The plan is now being put into action after leading politicians, including President Xi Jinping and Ueli Maurer, former president of the Swiss Confederation, greeted Chen's idea with enthusiasm.
As a result, the Communist Party of China's Central Committee's Organization Department, which is responsible for the allocation of the Party's human resources, is now working with officials from the province and its Swiss partners to ensure the success of the project.
"We are now implementing an exciting 'action-learning' program to bridge the gap between Guizhou province and Switzerland," said Guido Palazzo, professor of business ethics at the University of Lausanne, who is in charge of operations for the program.
Pragmatic models
Palazzo said the one-year program targets China's two poorest provinces - Gansu, in the northwest, and Guizhou - with the aim of introducing pragmatic Swiss development models. In Guizhou, the tourism industry will be the main focus, while Gansu's main growth engine will center on the construction of industrial parks.
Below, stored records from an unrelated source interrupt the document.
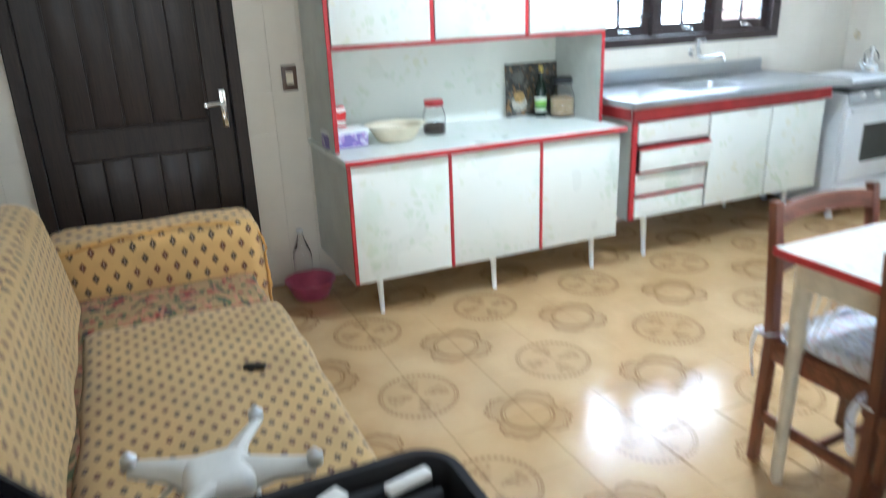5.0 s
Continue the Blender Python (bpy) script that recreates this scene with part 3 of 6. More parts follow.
part("hutch_top", box(hx0 + 0.016, hx1 - 0.016, hy, 5.885, 1.774, 1.79), M_CABWHITE, dresser)
part("hutch_shelf", box(hx0 + 0.016, hx1 - 0.016, hy, 5.885, 1.238, 1.254), M_LAM, dresser)
# the same painted shade behind the hutch doors
part("hutch_inside", box(hx0 + 0.018, hx1 - 0.018, hy + 0.02, hy + 0.024, 1.256, 1.772, 0), M_GAPSHADE, dresser)
for nm, bmx in (("top_strip", box(hx0 - 0.004, hx1 + 0.002, hy - 0.006, hy, 1.774, 1.796, 0.002)), ("shelf_strip", box(hx0, hx1 + 0.002, hy - 0.006, hy, 1.236, 1.252, 0.002)),
                ("side_strip", box(hx0 - 0.003, hx0 + 0.018, hy - 0.007, hy, 0.779, 1.235, 0.002)), ("side_strip", box(hx1 - 0.016, hx1 + 0.003, hy - 0.007, hy, 0.779, 1.235, 0.002))):
    part(nm, bmx, M_RED, dresser, "red edge strip")
xs = [hx0, 3.742, 4.249, hx1 + 0.002]
for k in range(3):
    part("hutch_strip", box(xs[k] - 0.003, xs[k] + 0.018, hy - 0.008, hy, 1.253, 1.773, 0.002), M_RED, dresser, "red upright strip")
    part("hutch_door", panel_y(xs[k] + 0.02, xs[k + 1] - (0.005 if k < 2 else 0.001), hy - 0.016, 1.257, 1.770), M_LAM, dresser)

# sink cupboard and steel worktop
S0, S1 = 4.80, 6.25
sinkcab = thing("sink_cabinet", ((S0 + S1) / 2, 5.6, 0), "white laminate sink cabinet with drawers and red apron", "cabinet")
part("side_panel", box(S0, S0 + 0.016, 5.284, 5.89, 0.245, 0.86), M_CABWHITE, sinkcab)
part("side_panel", box(S1 - 0.016, S1, 5.284, 5.89, 0.245, 0.86), M_CABWHITE, sinkcab)
part("bottom_board", box(S0 + 0.016, S1 - 0.016, 5.284, 5.89, 0.245, 0.26), M_CABWHITE, sinkcab)
part("back_board", box(S0 + 0.016, S1 - 0.016, 5.875, 5.89, 0.26, 0.86), M_CABWHITE, sinkcab)
# dark sheet as the shade between the drawers and doors
part("inside", box(S0 + 0.018, S1 - 0.018, 5.295, 5.30, 0.262, 0.80, 0), M_GAPSHADE, sinkcab)
part("apron", box(S0 - 0.002, S1 + 0.02, 5.262, 5.282, 0.792, 0.865, 0.003), M_RED, sinkcab, "red painted apron board")
part("apron_return", box(S0 - 0.006, S0 - 0.001, 5.284, 5.875, 0.792, 0.865, 0.002), M_RED, sinkcab, "red painted apron board")
part("edge_strip", box(S0 - 0.002, S0 + 0.028, 5.262, 5.282, 0.247, 0.79, 0.003), M_RED, sinkcab, "red upright strip")
for k, (a, b) in enumerate(((0.668, 0.782), (0.522, 0.636), (0.388, 0.502), (0.254, 0.368))):
    dr = part("drawer", panel_y(S0 + 0.034, 5.318, 5.262 - (0.03 if k == 1 else 0.0), a, b), M_LAM, sinkcab)
    part("drawer_grip", box(S0 + 0.034, 5.318, 5.258 - (0.03 if k == 1 else 0.0), 5.275, b + 0.004, b + 0.012, 0.002), M_RED, dr, "dark red finger grip")
part("door", panel_y(5.334, 5.782, 5.262, 0.256, 0.784), M_LAM, sinkcab)
part("door", panel_y(5.796, 6.222, 5.262, 0.256, 0.784), M_LAM, sinkcab)
for x in (4.97, 6.07):
    part("leg", leg_round(x, 5.35, 0.245, (0.0, -0.02), 0.012, 0.02), M_WPLAST, sinkcab, "white splayed leg")
    part("leg", leg_round(x, 5.80, 0.245, (0.0, 0.02), 0.012, 0.02), M_WPLAST, sinkcab, "white splayed leg")

sink = thing("sink_worktop", (5.55, 5.6, 0.866), "brushed stainless steel sink top with one basin", "sink")
T = 0.900
bx0, bx1, by0, by1 = 5.31, 5.75, 5.41, 5.72
xs, ys = (4.755, bx0, bx1, 6.35), (5.215, by0, by1, 5.885)
bm = bmesh.new()
up = [[bm.verts.new((x, y, T)) for y in ys] for x in xs]
dn_ = [[bm.verts.new((x, y, T - 0.012)) for y in ys] for x in xs]
for i in range(3):
    for j in range(3):
        if (i, j) != (1, 1):
            for g in (up, dn_):
                bm.faces.new((g[i][j], g[i + 1][j], g[i + 1][j + 1], g[i][j + 1]))
lip = [(0, 0), (1, 0), (2, 0), (3, 0), (3, 1), (3, 2), (3, 3), (2, 3), (1, 3), (0, 3), (0, 2), (0, 1)]
for ring in (lip, [(1, 1), (2, 1), (2, 2), (1, 2)]):
    for p, q in zip(ring, ring[1:] + ring[:1]):
        bm.faces.new((up[p[0]][p[1]], up[q[0]][q[1]], dn_[q[0]][q[1]], dn_[p[0]][p[1]]))
part("top", bm, M_STEEL, sink)
part("rolled_edge", join(box(4.745, 6.355, 5.203, 5.217, T - 0.036, T + 0.004, 0.006, 3), box(4.745, 4.757, 5.217, 5.885, T - 0.036, T + 0.004, 0.005, 2), box(6.347, 6.357, 5.217, 5.885, T - 0.036, T + 0.004, 0.004, 2)), M_STEEL, sink)
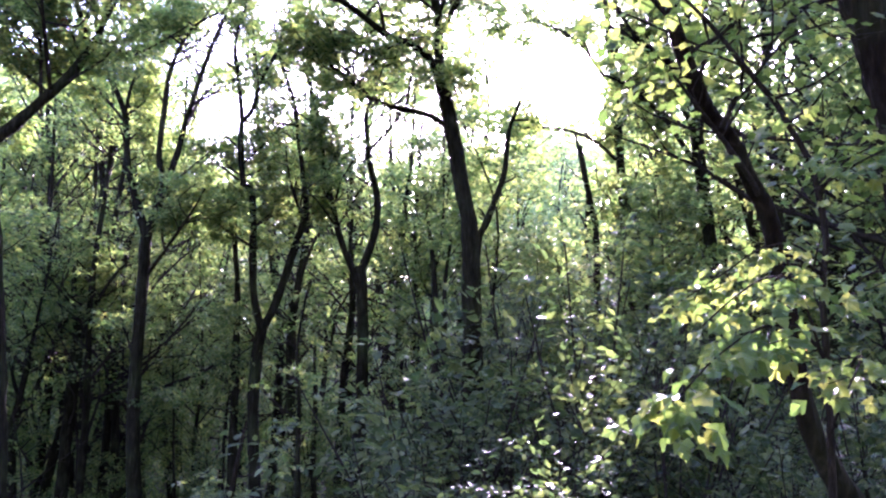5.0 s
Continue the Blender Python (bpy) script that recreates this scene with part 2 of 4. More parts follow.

"The two provinces present their main ideas and send the officials in charge to Switzerland to learn (how to implement them)," Palazzo said, in a phone interview with China Daily. "And then we send our experts to the sites (in China) to help deliver the knowledge and put the ideas into action."
He praised the officials, saying they are "highly motivated" and "eager to learn and change".
Palazzo's program is a typical demonstration of how China's leadership has followed the examples set by other countries.
Switzerland provides an excellent role model for China, which is at a crucial stage in the process of transforming its economic development model from export-driven to one led by domestic demand and has pledged to improve the environment.
This is particularly vital after Xi, who became general secretary of the CPC Central Committee in 2012, upheld the governance concepts of ecological civilization, sustainable development and a "beautiful China".
Training overseas is not a new development, though. Since the early years of the CPC in the 1920s, the Party has established branches overseas and sent members to study in Western countries. The policy echoes the early education of leaders such as Zhou Enlai and Deng Xiaoping, who both studied in France as young men.
Overseas education played an important role when the CPC was implementing market-oriented reform and opening-up policies. It allowed officials to learn the foreign techniques and management expertise that helped the country along the path of development and economic growth.
In the late 1970s and early 80s, the CPC sent high-level delegations to countries in Central, Eastern and Western Europe to conduct onsite research. Xi's father, Xi Zhongxun, led one of the task forces.